Supplied entries:
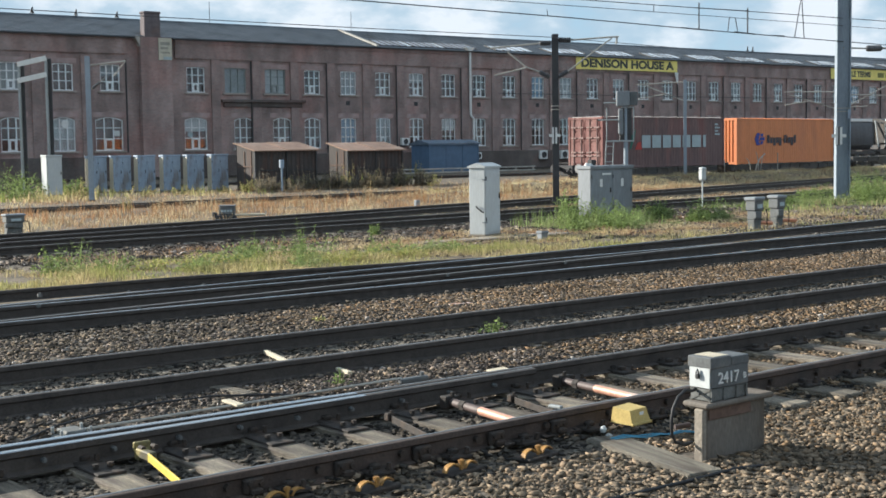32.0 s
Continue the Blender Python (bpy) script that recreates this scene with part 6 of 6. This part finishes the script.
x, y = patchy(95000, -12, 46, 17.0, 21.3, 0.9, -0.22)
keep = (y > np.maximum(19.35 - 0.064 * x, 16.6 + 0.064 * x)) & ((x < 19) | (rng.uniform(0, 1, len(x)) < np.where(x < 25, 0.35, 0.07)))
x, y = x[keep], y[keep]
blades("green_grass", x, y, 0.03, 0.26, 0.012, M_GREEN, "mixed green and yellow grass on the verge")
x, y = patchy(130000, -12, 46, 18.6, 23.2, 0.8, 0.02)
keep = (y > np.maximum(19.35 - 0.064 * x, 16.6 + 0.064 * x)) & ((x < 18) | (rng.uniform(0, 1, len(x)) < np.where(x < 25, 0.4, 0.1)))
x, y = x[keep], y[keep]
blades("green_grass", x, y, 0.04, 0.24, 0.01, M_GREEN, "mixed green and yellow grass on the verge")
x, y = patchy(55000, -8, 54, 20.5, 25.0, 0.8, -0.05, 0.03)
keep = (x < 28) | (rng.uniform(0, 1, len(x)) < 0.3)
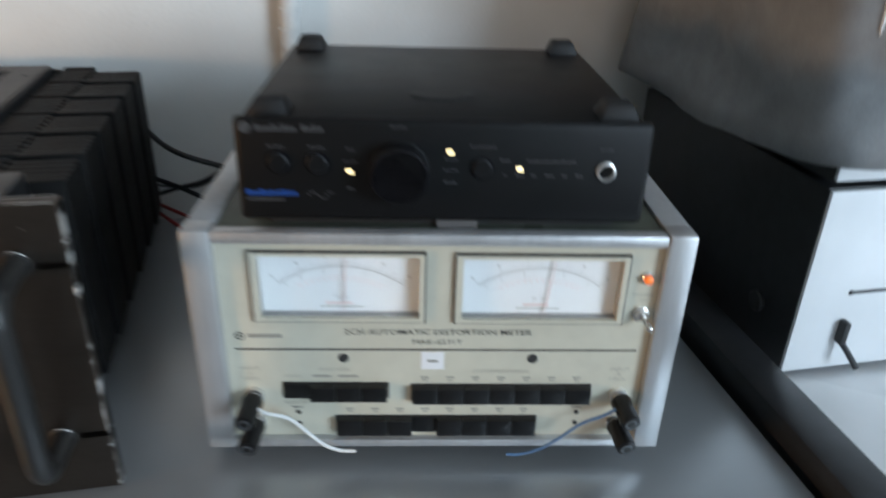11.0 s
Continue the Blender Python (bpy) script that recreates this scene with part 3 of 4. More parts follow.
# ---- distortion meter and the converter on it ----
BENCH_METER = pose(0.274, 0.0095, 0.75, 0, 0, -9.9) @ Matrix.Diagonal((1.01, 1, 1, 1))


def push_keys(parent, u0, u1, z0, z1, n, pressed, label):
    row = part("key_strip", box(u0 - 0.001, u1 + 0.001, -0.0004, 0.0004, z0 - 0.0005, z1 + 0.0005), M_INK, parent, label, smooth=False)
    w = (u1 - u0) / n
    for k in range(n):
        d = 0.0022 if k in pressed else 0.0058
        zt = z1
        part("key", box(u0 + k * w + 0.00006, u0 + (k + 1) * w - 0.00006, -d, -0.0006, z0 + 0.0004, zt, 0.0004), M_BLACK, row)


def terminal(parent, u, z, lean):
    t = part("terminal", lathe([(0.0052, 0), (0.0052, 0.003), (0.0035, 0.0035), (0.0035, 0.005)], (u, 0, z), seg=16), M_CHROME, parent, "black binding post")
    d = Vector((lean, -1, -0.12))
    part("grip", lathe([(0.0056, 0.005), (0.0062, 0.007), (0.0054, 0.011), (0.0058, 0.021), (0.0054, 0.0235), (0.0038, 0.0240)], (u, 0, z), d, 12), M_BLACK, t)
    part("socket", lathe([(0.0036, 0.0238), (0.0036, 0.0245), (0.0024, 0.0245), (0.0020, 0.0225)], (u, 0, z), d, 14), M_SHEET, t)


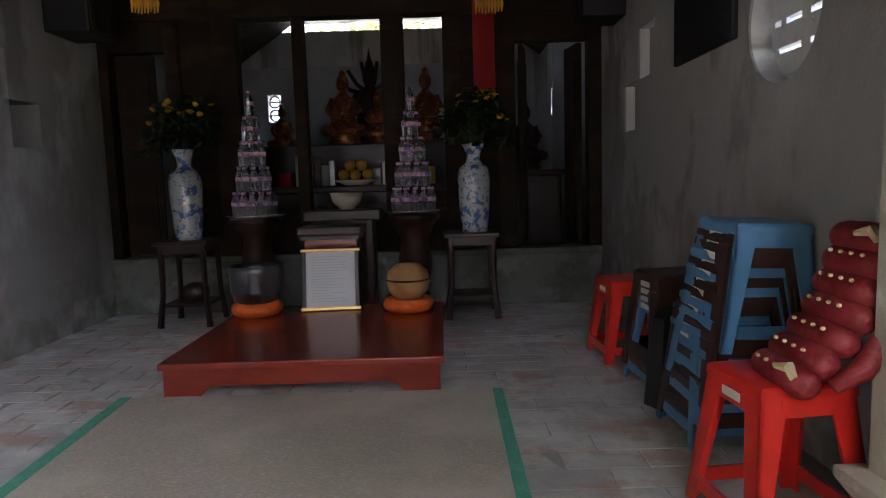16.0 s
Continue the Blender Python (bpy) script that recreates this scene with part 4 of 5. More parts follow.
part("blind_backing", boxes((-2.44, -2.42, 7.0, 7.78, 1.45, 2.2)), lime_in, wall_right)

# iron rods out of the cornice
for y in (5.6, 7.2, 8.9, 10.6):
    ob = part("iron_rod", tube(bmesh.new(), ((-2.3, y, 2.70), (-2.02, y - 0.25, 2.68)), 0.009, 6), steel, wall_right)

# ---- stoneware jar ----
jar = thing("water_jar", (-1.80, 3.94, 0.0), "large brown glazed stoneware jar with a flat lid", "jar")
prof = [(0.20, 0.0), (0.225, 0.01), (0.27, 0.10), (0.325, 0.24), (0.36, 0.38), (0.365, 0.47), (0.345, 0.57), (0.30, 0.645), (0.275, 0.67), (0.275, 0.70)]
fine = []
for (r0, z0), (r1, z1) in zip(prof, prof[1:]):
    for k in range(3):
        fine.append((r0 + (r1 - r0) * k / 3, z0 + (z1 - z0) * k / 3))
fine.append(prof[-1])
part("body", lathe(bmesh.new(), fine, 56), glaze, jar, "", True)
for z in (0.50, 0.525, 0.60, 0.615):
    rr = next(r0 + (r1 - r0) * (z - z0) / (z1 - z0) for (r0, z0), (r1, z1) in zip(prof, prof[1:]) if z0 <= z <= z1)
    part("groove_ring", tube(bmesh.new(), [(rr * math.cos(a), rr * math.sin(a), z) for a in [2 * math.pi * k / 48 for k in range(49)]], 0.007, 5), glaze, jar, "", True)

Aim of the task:
Copy exactly the lines from the line with "4. More parts follow." up to and including the line with "0.0004), M_BLACK, row)", and no other lines.

Solution:
Continue the Blender Python (bpy) script that recreates this scene with part 3 of 4. More parts follow.
# ---- distortion meter and the converter on it ----
BENCH_METER = pose(0.274, 0.0095, 0.75, 0, 0, -9.9) @ Matrix.Diagonal((1.01, 1, 1, 1))


def push_keys(parent, u0, u1, z0, z1, n, pressed, label):
    row = part("key_strip", box(u0 - 0.001, u1 + 0.001, -0.0004, 0.0004, z0 - 0.0005, z1 + 0.0005), M_INK, parent, label, smooth=False)
    w = (u1 - u0) / n
    for k in range(n):
        d = 0.0022 if k in pressed else 0.0058
        zt = z1
        part("key", box(u0 + k * w + 0.00006, u0 + (k + 1) * w - 0.00006, -d, -0.0006, z0 + 0.0004, zt, 0.0004), M_BLACK, row)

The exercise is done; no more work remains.